Il recente femminicidio di Giulia Cecchettin, perpetrato dall'ex compagno Filippo Turetta, ha suscitato un’ondata di informazioni che ha invaso i media nazionali. Tuttavia, dietro la copertura mediatica, emergono aspetti critici che richiedono una riflessione approfondita sulla comunicazione e sul fanatismo che talvolta accompagna tali tragiche vicende.
La Comunicazione Mediatica: Una Spettacolarizzazione Inopportuna.
La copertura mediatica del caso ha sollevato preoccupazioni sulla spettacolarizzazione dei fatti. Gabriele Cruciata, giornalista autorevole, ha evidenziato diversi aspetti problematici nel trattamento dell'omicidio.
Dalla rappresentazione di foto di coppia, nonostante la separazione, all'identificazione differenziata di lui (nome e cognome) e lei (Giulia) nei media, fino all'edulcorazione del contesto con allusioni leggere come "fuga d'amore" o "biscotti".
La mancanza di contestualizzazione, trascurando la possibilità di altri casi simili, sottolinea la necessità di una comunicazione più responsabile in ambito di cronaca nera.
Il Fanatismo Mediatico: Quando la Tragedia Diventa Spettacolo.
Un secondo aspetto preoccupante è emerso sotto forma di un gruppi su Facebook intitolati "Le bimbe di Filippo Turetta".
Laddove l'opinione pubblica dovrebbe condannare l'aggressore, invece si assiste a un'adorazione distorta, una sorta di culto morboso nei confronti del colpevole. Questo fenomeno richiama alla mente casi precedenti, come quello di Jeffrey Dahmer, il cannibale di Milwaukee, che aveva suscitato l'ammirazione di alcuni seguaci. L'evoluzione di gruppi simili online, nonostante le proteste degli utenti, solleva interrogativi sulla responsabilità delle piattaforme digitali nella gestione di contenuti inappropriati.
La Necessità di una Comunicazione Sensibile
Il tragico femminicidio di Giulia Cecchettin, richiede una profonda riflessione sulla responsabilità dei media nella comunicazione di eventi così delicati. La spettacolarizzazione e il fanatismo mediatico evidenziati in questo caso sottolineano l'importanza di una narrativa più sensibile e consapevole.

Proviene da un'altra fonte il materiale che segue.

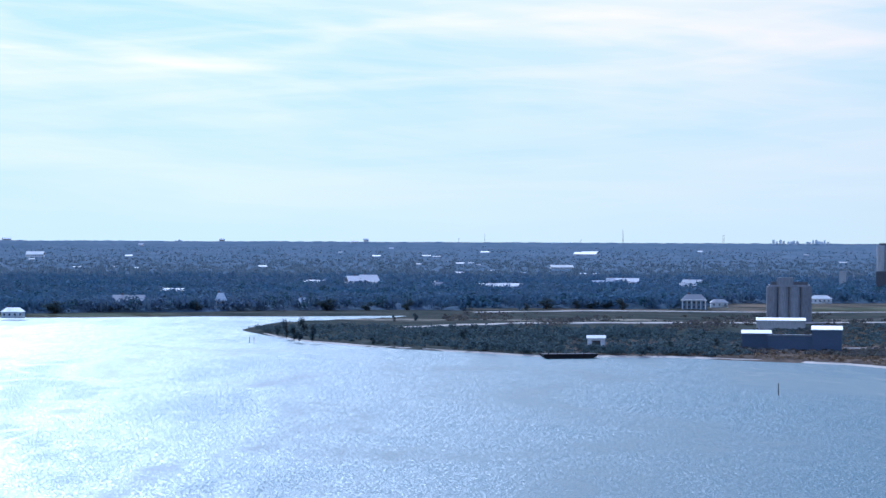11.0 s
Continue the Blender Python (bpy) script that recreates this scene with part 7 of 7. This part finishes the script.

È imperativo che i giornalisti adottino un approccio etico nella copertura di queste vicende, focalizzandosi sulla denuncia della violenza di genere e sull'empatia verso le vittime anziché indulgere in dettagli sensazionalistici. La responsabilità delle piattaforme online nell'affrontare gruppi che idealizzano criminali deve essere oggetto di una seria riflessione, affinché non diventino spazi di adorazione distorta.
La nostra società ha bisogno di una comunicazione che non solo informi, ma che promuova la consapevolezza, la sensibilità e la comprensione dei problemi legati alla violenza di genere. Il cambiamento culturale e mediatico, concretamente orientato alla prevenzione e alla giustizia, potrebbe far sperare in un futuro dove tragedie come quella di Giulia Cecchettin diventino sempre più rare.